烏城紬について

烏城紬のあゆみ

◆この烏城紬は今から二百年前寛政十年ごろ、岡山児島半島の灘崎村迫川、宗津地方中心に起こった袴(はかま)地織りがそのはじまりです。しかし、それ以前から、自家の副業として女性たちの手で絹織物が作られていました。

◆その後安政年間になって庶民の着物である男女の着尺紬(手紡糸太綿)が多く織られるようになりました。備前池田藩が、この紬織を藩のご物産として保護奨励し、大阪方面に売出したところ、品質の好評を得て、藩財政に多大の貢献をしました。

◆明治・大正期には綿と生糸に交織となり、次第に綿から生糸に移ってゆきました。昭和に入ってからは殆んど綿はなくなり、原料は生糸のみになりましたが、織物技術は今も化政期の古い伝統が受け継がれています。岡山市に誘われて、迫川、宗津から10人程が岡山市に出て操業を始めました。その中にいた三宅小三郎(二代目)が、昔やっていた絹織物に変えたいと思い、糸紡機を考えて絹織物に変え、昭和初期に「烏城紬」と名付けました。
長い歴史と風格を持つこの織物に各方面から大きな関心が寄せられています。
注 明治・大正期には、萬年紬・岡山紬ともいわれていました。現在の烏城紬も同一のものです。

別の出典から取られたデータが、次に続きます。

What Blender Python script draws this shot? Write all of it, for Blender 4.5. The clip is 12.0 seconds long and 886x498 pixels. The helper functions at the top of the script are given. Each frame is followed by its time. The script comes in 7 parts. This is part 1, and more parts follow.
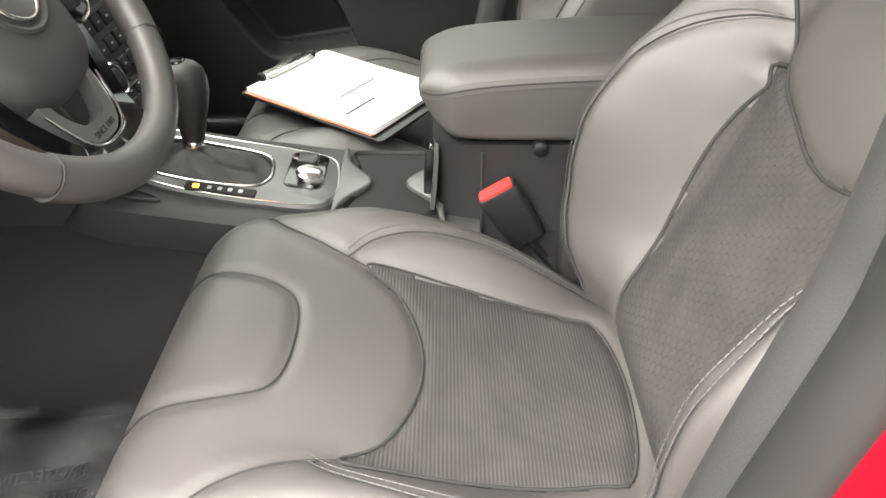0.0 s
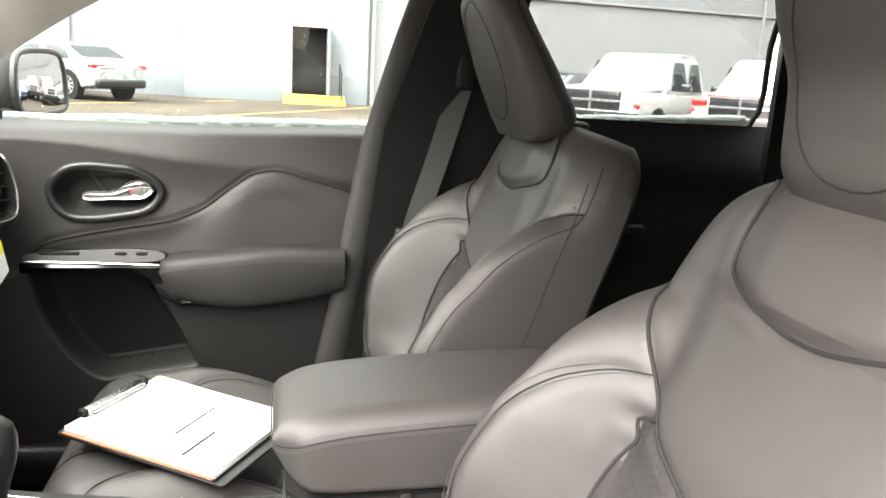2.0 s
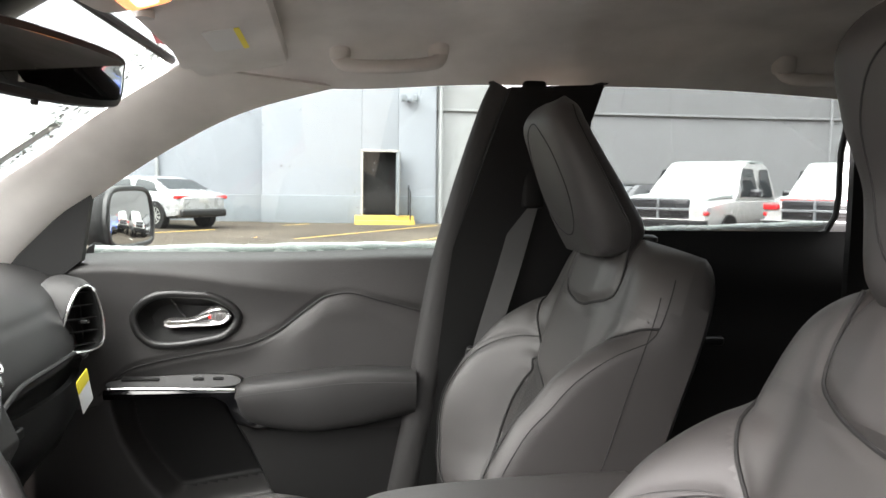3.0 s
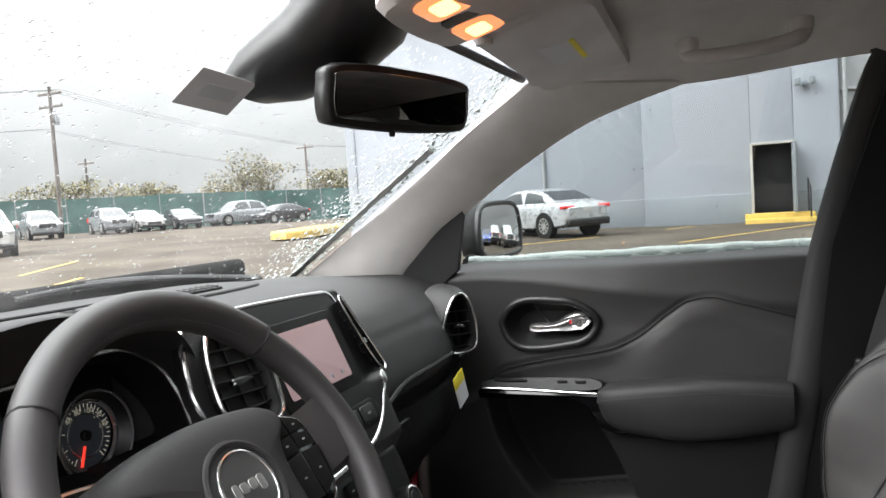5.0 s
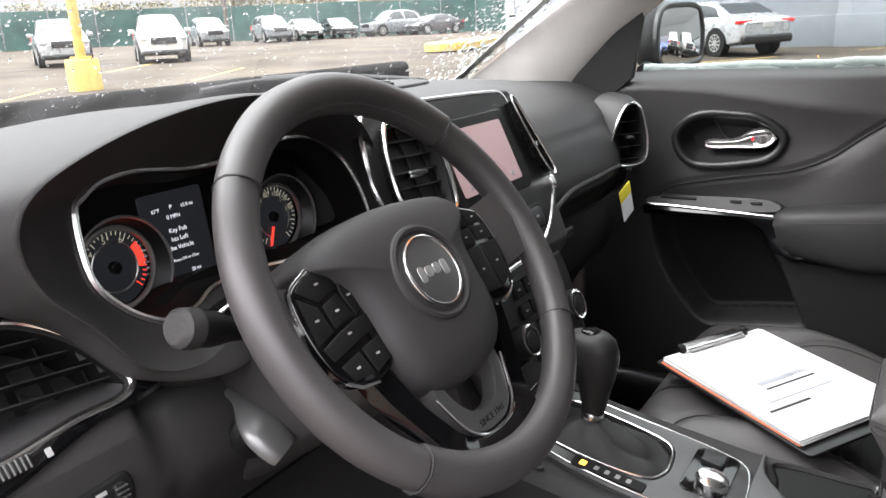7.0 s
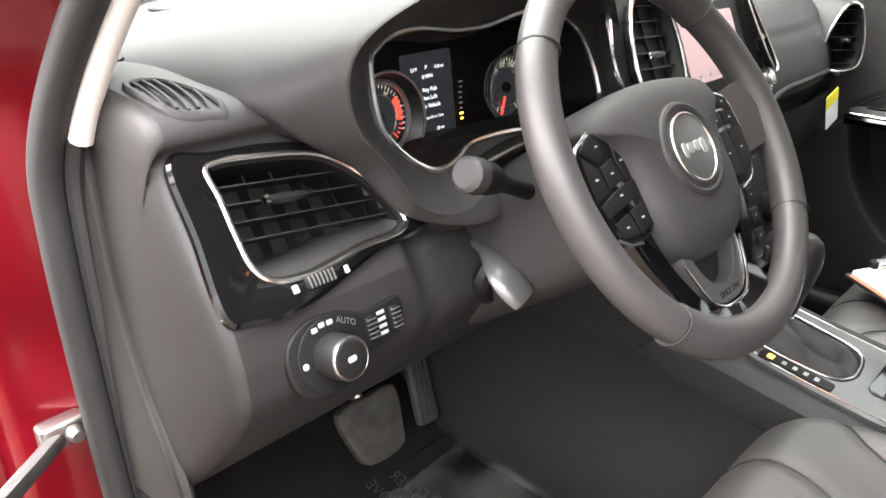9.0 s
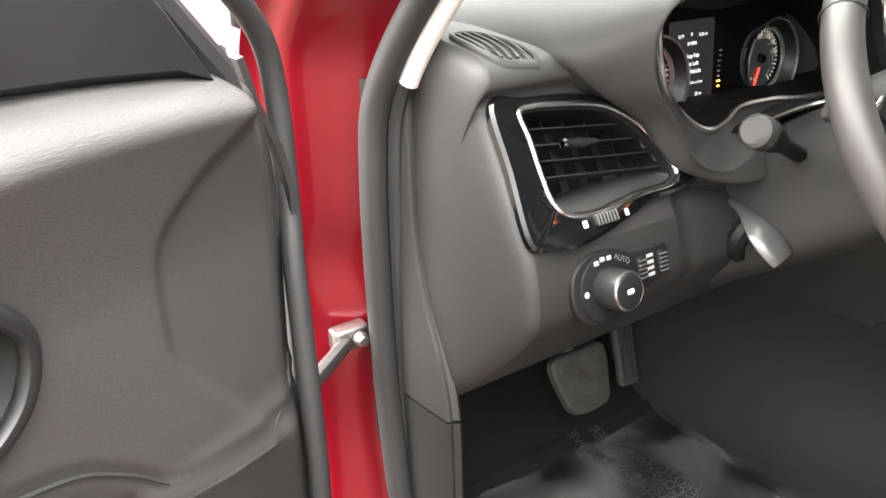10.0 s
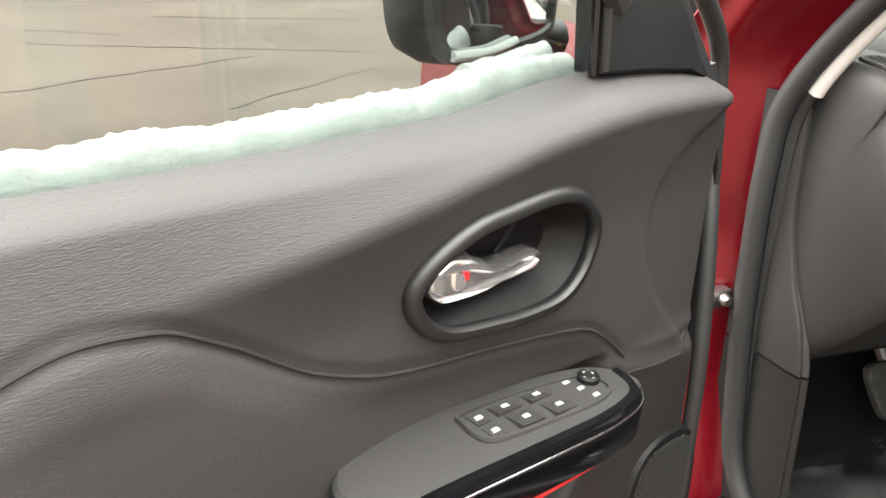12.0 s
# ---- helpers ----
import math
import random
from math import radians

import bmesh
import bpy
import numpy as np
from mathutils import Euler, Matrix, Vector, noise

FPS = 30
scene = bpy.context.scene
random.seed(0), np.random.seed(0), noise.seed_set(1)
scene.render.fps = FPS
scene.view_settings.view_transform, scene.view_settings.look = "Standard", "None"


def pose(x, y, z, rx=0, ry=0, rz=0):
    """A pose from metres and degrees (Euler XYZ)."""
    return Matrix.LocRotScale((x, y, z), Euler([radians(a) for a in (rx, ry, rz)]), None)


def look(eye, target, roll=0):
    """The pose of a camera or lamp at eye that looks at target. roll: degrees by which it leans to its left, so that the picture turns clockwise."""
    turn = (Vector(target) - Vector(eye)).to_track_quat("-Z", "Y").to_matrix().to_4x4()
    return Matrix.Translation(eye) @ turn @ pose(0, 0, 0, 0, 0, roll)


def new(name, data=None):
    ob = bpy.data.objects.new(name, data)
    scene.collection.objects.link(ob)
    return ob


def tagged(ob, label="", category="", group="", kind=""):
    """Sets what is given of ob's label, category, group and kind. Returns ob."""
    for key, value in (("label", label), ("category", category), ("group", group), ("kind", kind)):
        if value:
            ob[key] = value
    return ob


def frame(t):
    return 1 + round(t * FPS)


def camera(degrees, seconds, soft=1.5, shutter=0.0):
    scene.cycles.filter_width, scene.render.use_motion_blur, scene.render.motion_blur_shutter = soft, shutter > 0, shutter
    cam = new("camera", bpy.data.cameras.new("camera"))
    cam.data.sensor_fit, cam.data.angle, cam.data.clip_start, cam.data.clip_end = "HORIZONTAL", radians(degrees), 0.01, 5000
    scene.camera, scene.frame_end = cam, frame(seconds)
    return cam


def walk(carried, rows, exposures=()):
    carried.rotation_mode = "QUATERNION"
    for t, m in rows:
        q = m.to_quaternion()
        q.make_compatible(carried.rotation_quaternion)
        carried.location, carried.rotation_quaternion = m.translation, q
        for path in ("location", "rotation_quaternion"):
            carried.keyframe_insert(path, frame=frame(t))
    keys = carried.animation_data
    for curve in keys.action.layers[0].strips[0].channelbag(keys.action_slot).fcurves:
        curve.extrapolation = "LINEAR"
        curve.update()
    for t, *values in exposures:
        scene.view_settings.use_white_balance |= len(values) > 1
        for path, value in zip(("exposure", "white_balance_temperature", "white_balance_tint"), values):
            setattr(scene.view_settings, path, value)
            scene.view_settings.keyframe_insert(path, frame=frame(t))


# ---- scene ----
cam = camera(60.7, 12.0)
PATH = [
    (0, (-0.973, -0.35, 1.243), (0.686, -0.35, 0.126), 0.2),
    (0.5, (-0.957, -0.341, 1.259), (0.807, -0.445, 0.323), 2.7),
    (1, (-0.927, -0.357, 1.267), (0.903, -0.582, 0.492), 4.5),
    (1.5, (-0.894, -0.328, 1.284), (0.967, -0.709, 0.655), 4.3),
    (2, (-0.885, -0.323, 1.298), (1.016, -0.753, 0.851), 3.3),
    (2.5, (-0.884, -0.329, 1.303), (1.061, -0.706, 1.028), 2.1),
    (3, (-0.884, -0.324, 1.305), (1.095, -0.57, 1.15), 0.7),
    (3.5, (-0.877, -0.336, 1.301), (1.12, -0.319, 1.183), -1.6),
    (5.5, (-0.866, -0.391, 1.302), (0.92, 0.491, 1.127), -3.4),
    (6, (-0.854, -0.373, 1.291), (0.87, 0.592, 0.981), -3.0),
    (6.5, (-0.856, -0.356, 1.28), (0.806, 0.664, 0.838), -3.1),
    (8.5, (-0.936, -0.302, 1.274), (0.462, 0.886, 0.48), -0.4),
    (9, (-0.982, -0.284, 1.271), (0.343, 0.972, 0.454), 0.1),
    (9.5, (-1.045, -0.282, 1.268), (0.143, 1.092, 0.432), -0.3),
    (10, (-1.128, -0.27, 1.265), (-0.112, 1.224, 0.409), -0.2),
    (10.5, (-1.249, -0.25, 1.272), (-0.404, 1.346, 0.413), -0.3),
    (11, (-1.34, -0.267, 1.274), (-0.661, 1.402, 0.408), -0.4),
    (11.5, (-1.403, -0.32, 1.27), (-0.832, 1.382, 0.389), -0.5),
    (12, (-1.419, -0.41, 1.291), (-0.934, 1.358, 0.492), -0.1),
]
walk(cam, [(t, look(eye, target, roll)) for t, eye, target, roll in PATH],
     [(0, 3.02, 7000, 12), (0.5, 3.1, 6980, 12), (1, 3.1, 6950, 13), (1.5, 3.2, 6950, 14), (2, 3.2, 6900, 15), (2.5, 3.0, 6850, 16), (3, 2.6, 6600, 16), (3.5, 2.35, 6500, 16), (5.5, 1.7, 6350, 18), (6.5, 1.9, 6350, 20), (8.5, 2.95, 6600, 17), (9, 3.05, 6600, 16), (9.5, 3.1, 6600, 15), (10.5, 2.95, 6850, 12), (11, 2.45, 6850, 12), (12, 2.3, 6850, 12)])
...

◆昭和63年4月8日 岡山県郷土伝統的工芸品に指定を受ける
*「伝統的」とは、原則として100年以上の歴史を有し今日まで継続していることを意味します。(参考:岡山県伝統的工芸品

烏城紬の特徴

◆緯糸は、三宅小三郎(二代目)が考案した足踏みの機械を使って手紡ぎします。撚りをかけない「からみ」と呼ばれる工夫がされていますので、保温性がよい絹織物となっています。

◆縞模様を基本とした個性的な柄は着物通のかたにも愛されています。

◆他の紬の産地のように、工程を家から家への分業とせず、糸紡ぎから精練・染め・整経・機ごしらえ・織りまでの全工程を一貫して行っています。